- Provided material
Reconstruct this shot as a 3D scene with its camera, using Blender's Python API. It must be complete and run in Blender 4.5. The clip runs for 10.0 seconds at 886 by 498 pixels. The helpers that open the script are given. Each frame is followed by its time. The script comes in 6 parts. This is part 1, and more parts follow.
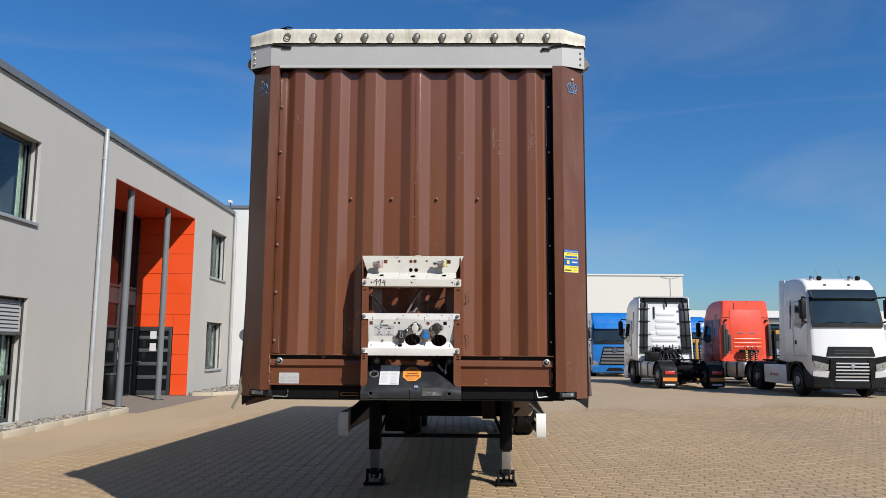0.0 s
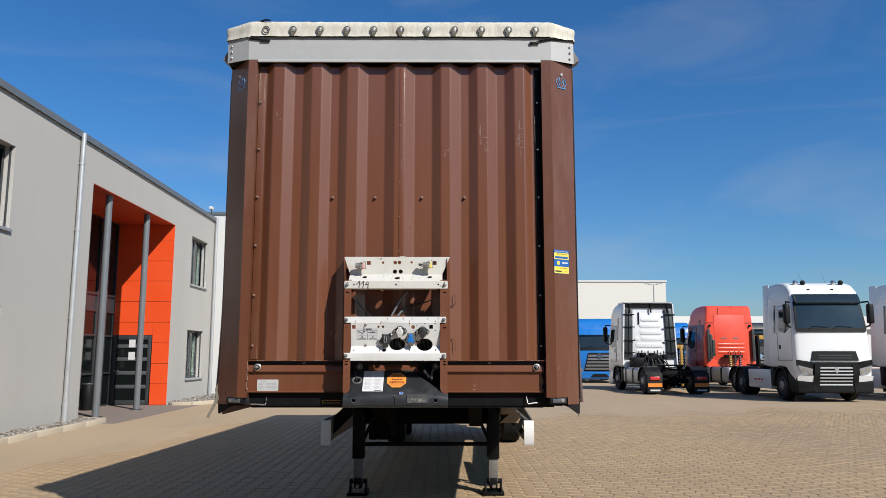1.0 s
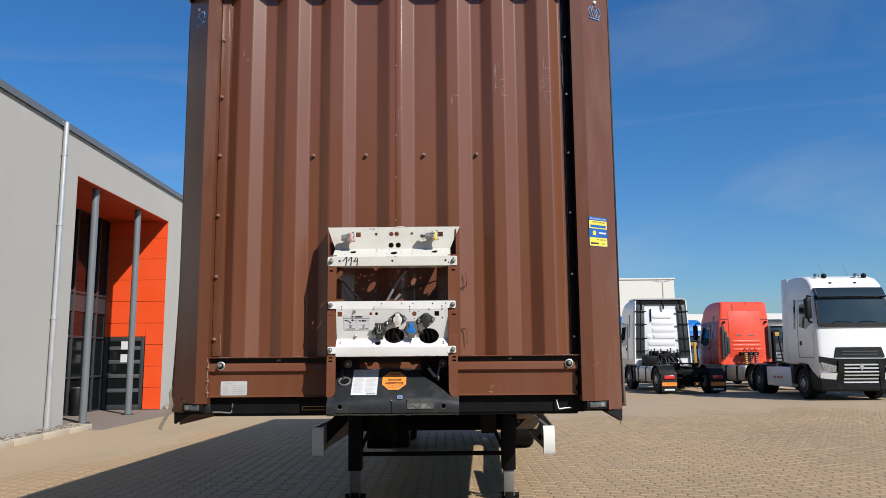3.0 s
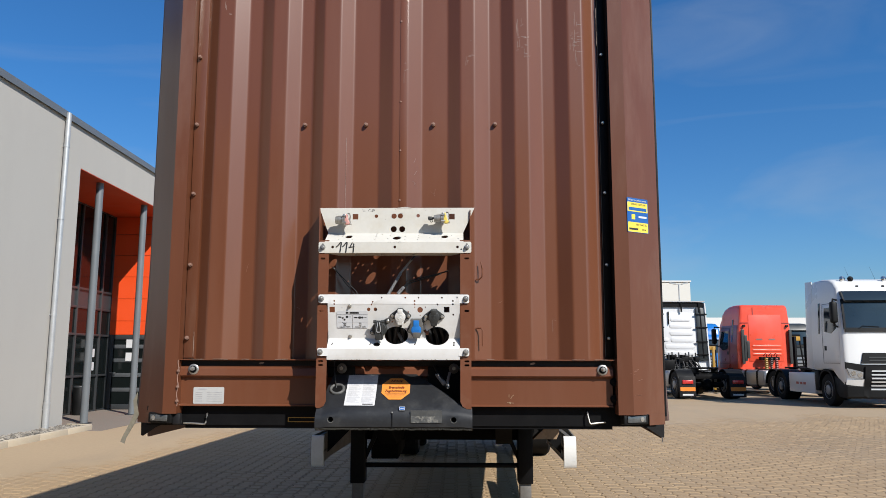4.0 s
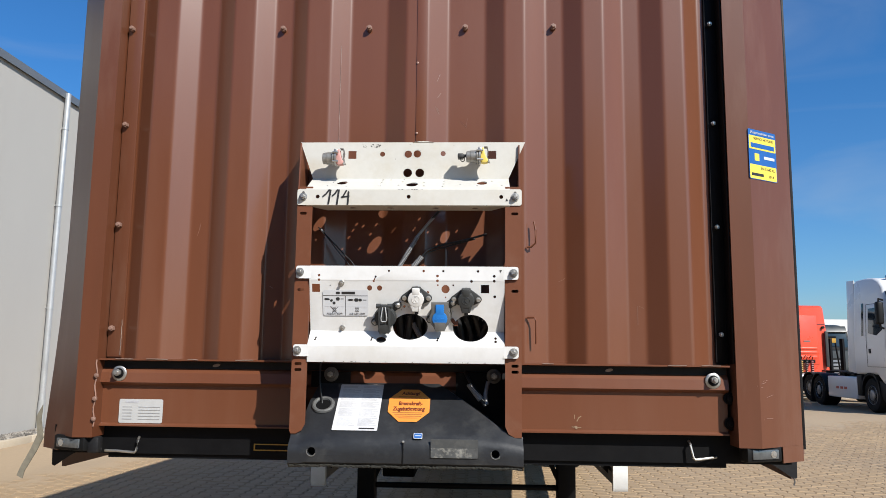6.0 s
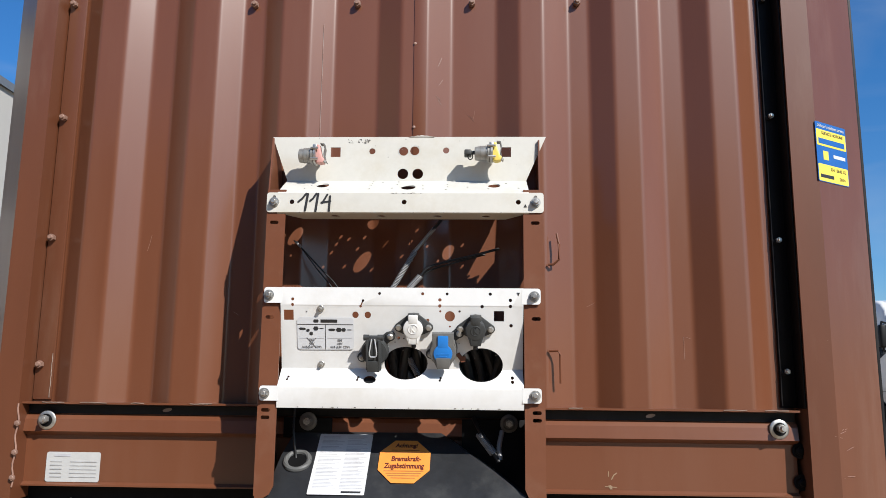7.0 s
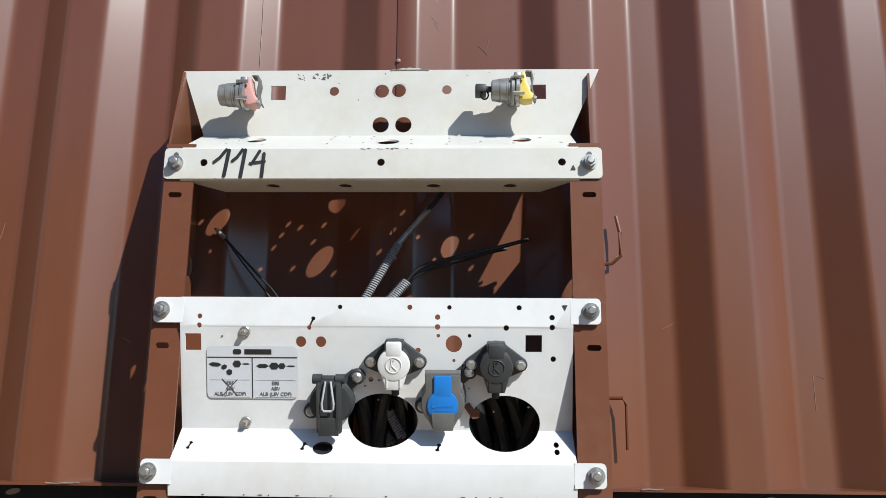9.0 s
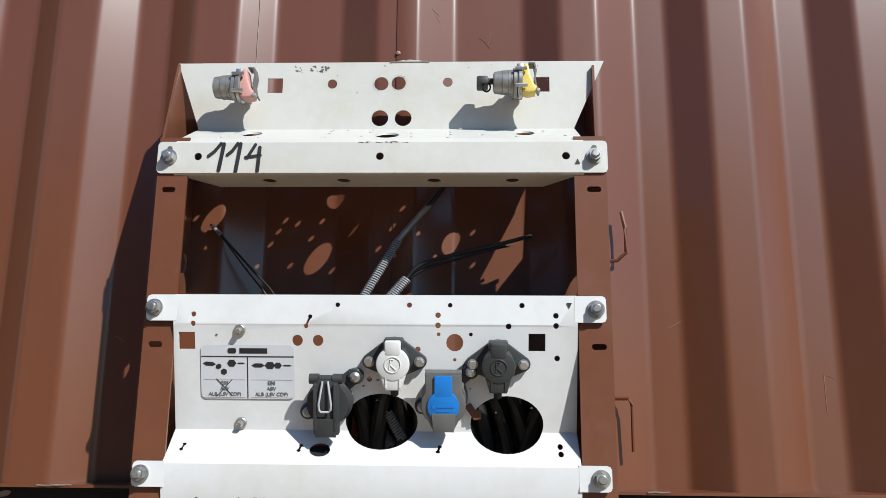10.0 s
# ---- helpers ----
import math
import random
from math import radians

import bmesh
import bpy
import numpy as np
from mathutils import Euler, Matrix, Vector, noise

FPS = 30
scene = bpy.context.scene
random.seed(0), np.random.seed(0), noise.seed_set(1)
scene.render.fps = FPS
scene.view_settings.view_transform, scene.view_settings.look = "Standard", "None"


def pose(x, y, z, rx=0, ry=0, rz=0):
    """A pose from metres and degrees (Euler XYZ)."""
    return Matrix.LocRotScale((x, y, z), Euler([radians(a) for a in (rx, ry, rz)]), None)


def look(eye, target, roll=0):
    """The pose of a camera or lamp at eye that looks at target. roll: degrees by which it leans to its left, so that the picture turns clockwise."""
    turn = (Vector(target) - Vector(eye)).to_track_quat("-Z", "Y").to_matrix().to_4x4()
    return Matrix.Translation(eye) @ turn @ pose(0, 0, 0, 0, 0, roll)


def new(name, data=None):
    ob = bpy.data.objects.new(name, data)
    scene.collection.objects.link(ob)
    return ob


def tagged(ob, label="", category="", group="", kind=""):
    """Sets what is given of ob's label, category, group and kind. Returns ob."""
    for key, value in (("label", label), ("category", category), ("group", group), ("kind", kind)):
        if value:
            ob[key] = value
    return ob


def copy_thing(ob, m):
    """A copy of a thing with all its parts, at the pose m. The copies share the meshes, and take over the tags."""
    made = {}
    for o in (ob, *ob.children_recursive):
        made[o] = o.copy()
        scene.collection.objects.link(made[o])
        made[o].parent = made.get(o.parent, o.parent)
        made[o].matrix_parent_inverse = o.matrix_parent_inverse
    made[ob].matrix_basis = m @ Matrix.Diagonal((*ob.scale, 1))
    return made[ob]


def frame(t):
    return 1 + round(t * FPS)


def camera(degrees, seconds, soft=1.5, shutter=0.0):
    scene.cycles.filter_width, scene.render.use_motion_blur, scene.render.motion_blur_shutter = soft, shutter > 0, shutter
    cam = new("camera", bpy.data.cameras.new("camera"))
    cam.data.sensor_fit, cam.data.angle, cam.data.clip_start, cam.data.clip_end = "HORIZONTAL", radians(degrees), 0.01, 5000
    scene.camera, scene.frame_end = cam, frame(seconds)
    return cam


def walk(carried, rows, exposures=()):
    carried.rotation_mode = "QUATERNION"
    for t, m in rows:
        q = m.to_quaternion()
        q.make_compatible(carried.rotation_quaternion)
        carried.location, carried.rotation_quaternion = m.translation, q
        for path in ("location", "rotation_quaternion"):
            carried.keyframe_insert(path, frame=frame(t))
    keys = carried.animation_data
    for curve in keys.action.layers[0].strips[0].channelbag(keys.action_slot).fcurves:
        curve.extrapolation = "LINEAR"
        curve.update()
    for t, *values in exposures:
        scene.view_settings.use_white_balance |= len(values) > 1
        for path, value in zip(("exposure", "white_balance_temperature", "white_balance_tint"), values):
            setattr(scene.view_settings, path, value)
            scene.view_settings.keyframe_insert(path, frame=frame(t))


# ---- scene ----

- Goal
Restate the data above word for word. Do not include the images.

- Correct output
Reconstruct this shot as a 3D scene with its camera, using Blender's Python API. It must be complete and run in Blender 4.5. The clip runs for 10.0 seconds at 886 by 498 pixels. The helpers that open the script are given. Each frame is followed by its time. The script comes in 6 parts. This is part 1, and more parts follow.
0.0 s
1.0 s
3.0 s
4.0 s
6.0 s
7.0 s
9.0 s
10.0 s
# ---- helpers ----
import math
import random
from math import radians

import bmesh
import bpy
import numpy as np
from mathutils import Euler, Matrix, Vector, noise

FPS = 30
scene = bpy.context.scene
random.seed(0), np.random.seed(0), noise.seed_set(1)
scene.render.fps = FPS
scene.view_settings.view_transform, scene.view_settings.look = "Standard", "None"


def pose(x, y, z, rx=0, ry=0, rz=0):
    """A pose from metres and degrees (Euler XYZ)."""
    return Matrix.LocRotScale((x, y, z), Euler([radians(a) for a in (rx, ry, rz)]), None)


def look(eye, target, roll=0):
    """The pose of a camera or lamp at eye that looks at target. roll: degrees by which it leans to its left, so that the picture turns clockwise."""
    turn = (Vector(target) - Vector(eye)).to_track_quat("-Z", "Y").to_matrix().to_4x4()
    return Matrix.Translation(eye) @ turn @ pose(0, 0, 0, 0, 0, roll)


def new(name, data=None):
    ob = bpy.data.objects.new(name, data)
    scene.collection.objects.link(ob)
    return ob


def tagged(ob, label="", category="", group="", kind=""):
    """Sets what is given of ob's label, category, group and kind. Returns ob."""
    for key, value in (("label", label), ("category", category), ("group", group), ("kind", kind)):
        if value:
            ob[key] = value
    return ob


def copy_thing(ob, m):
    """A copy of a thing with all its parts, at the pose m. The copies share the meshes, and take over the tags."""
    made = {}
    for o in (ob, *ob.children_recursive):
        made[o] = o.copy()
        scene.collection.objects.link(made[o])
        made[o].parent = made.get(o.parent, o.parent)
        made[o].matrix_parent_inverse = o.matrix_parent_inverse
    made[ob].matrix_basis = m @ Matrix.Diagonal((*ob.scale, 1))
    return made[ob]


def frame(t):
    return 1 + round(t * FPS)


def camera(degrees, seconds, soft=1.5, shutter=0.0):
    scene.cycles.filter_width, scene.render.use_motion_blur, scene.render.motion_blur_shutter = soft, shutter > 0, shutter
    cam = new("camera", bpy.data.cameras.new("camera"))
    cam.data.sensor_fit, cam.data.angle, cam.data.clip_start, cam.data.clip_end = "HORIZONTAL", radians(degrees), 0.01, 5000
    scene.camera, scene.frame_end = cam, frame(seconds)
    return cam


def walk(carried, rows, exposures=()):
    carried.rotation_mode = "QUATERNION"
    for t, m in rows:
        q = m.to_quaternion()
        q.make_compatible(carried.rotation_quaternion)
        carried.location, carried.rotation_quaternion = m.translation, q
        for path in ("location", "rotation_quaternion"):
            carried.keyframe_insert(path, frame=frame(t))
    keys = carried.animation_data
    for curve in keys.action.layers[0].strips[0].channelbag(keys.action_slot).fcurves:
        curve.extrapolation = "LINEAR"
        curve.update()
    for t, *values in exposures:
        scene.view_settings.use_white_balance |= len(values) > 1
        for path, value in zip(("exposure", "white_balance_temperature", "white_balance_tint"), values):
            setattr(scene.view_settings, path, value)
            scene.view_settings.keyframe_insert(path, frame=frame(t))


# ---- scene ----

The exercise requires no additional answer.